__What is being asked__: Print, word for word, the opening line of the data below and every line after it through the line that contains "rubber behind the", but not the pictures.

--------------------------------

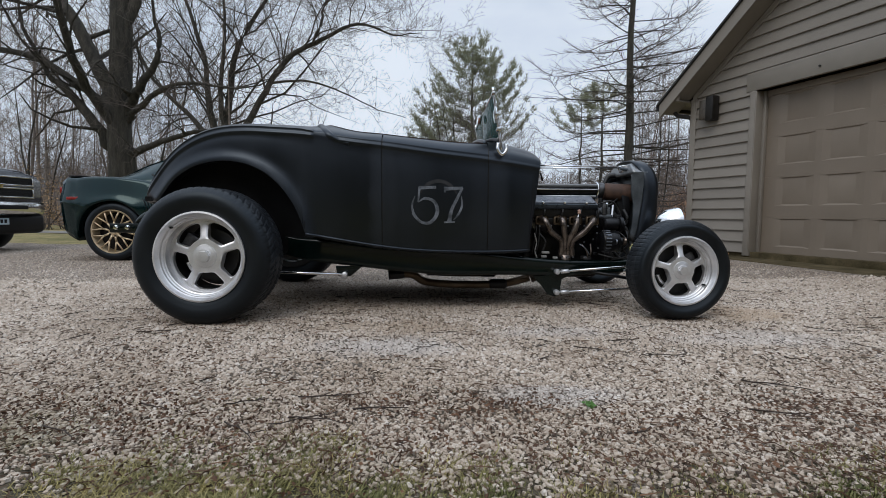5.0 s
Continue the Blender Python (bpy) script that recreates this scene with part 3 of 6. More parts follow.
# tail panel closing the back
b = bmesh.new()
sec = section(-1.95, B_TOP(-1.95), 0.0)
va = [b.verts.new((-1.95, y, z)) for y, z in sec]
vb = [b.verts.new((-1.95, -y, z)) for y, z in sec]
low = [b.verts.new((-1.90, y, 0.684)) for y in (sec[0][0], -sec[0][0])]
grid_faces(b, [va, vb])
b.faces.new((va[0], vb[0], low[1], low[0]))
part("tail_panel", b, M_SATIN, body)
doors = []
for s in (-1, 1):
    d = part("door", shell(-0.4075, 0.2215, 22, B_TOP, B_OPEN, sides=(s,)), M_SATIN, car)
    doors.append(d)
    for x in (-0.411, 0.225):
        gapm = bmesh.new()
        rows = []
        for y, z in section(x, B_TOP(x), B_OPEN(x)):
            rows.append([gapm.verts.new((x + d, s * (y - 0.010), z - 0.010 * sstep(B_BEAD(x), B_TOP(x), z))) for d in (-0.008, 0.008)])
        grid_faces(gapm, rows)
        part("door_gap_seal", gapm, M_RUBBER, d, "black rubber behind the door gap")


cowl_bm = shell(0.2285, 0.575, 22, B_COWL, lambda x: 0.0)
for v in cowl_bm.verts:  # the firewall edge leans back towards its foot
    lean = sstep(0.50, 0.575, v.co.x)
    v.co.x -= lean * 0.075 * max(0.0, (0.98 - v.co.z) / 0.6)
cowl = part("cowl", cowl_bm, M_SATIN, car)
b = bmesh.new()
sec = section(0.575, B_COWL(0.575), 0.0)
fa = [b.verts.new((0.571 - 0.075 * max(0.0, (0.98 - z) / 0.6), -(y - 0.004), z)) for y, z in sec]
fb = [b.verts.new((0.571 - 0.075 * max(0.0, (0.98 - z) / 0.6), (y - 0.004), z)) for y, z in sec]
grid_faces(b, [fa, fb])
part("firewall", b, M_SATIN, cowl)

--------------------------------

__Written reply__:
5.0 s
Continue the Blender Python (bpy) script that recreates this scene with part 3 of 6. More parts follow.
# tail panel closing the back
b = bmesh.new()
sec = section(-1.95, B_TOP(-1.95), 0.0)
va = [b.verts.new((-1.95, y, z)) for y, z in sec]
vb = [b.verts.new((-1.95, -y, z)) for y, z in sec]
low = [b.verts.new((-1.90, y, 0.684)) for y in (sec[0][0], -sec[0][0])]
grid_faces(b, [va, vb])
b.faces.new((va[0], vb[0], low[1], low[0]))
part("tail_panel", b, M_SATIN, body)
doors = []
for s in (-1, 1):
    d = part("door", shell(-0.4075, 0.2215, 22, B_TOP, B_OPEN, sides=(s,)), M_SATIN, car)
    doors.append(d)
    for x in (-0.411, 0.225):
        gapm = bmesh.new()
        rows = []
        for y, z in section(x, B_TOP(x), B_OPEN(x)):
            rows.append([gapm.verts.new((x + d, s * (y - 0.010), z - 0.010 * sstep(B_BEAD(x), B_TOP(x), z))) for d in (-0.008, 0.008)])
        grid_faces(gapm, rows)
        part("door_gap_seal", gapm, M_RUBBER, d, "black rubber behind the door gap")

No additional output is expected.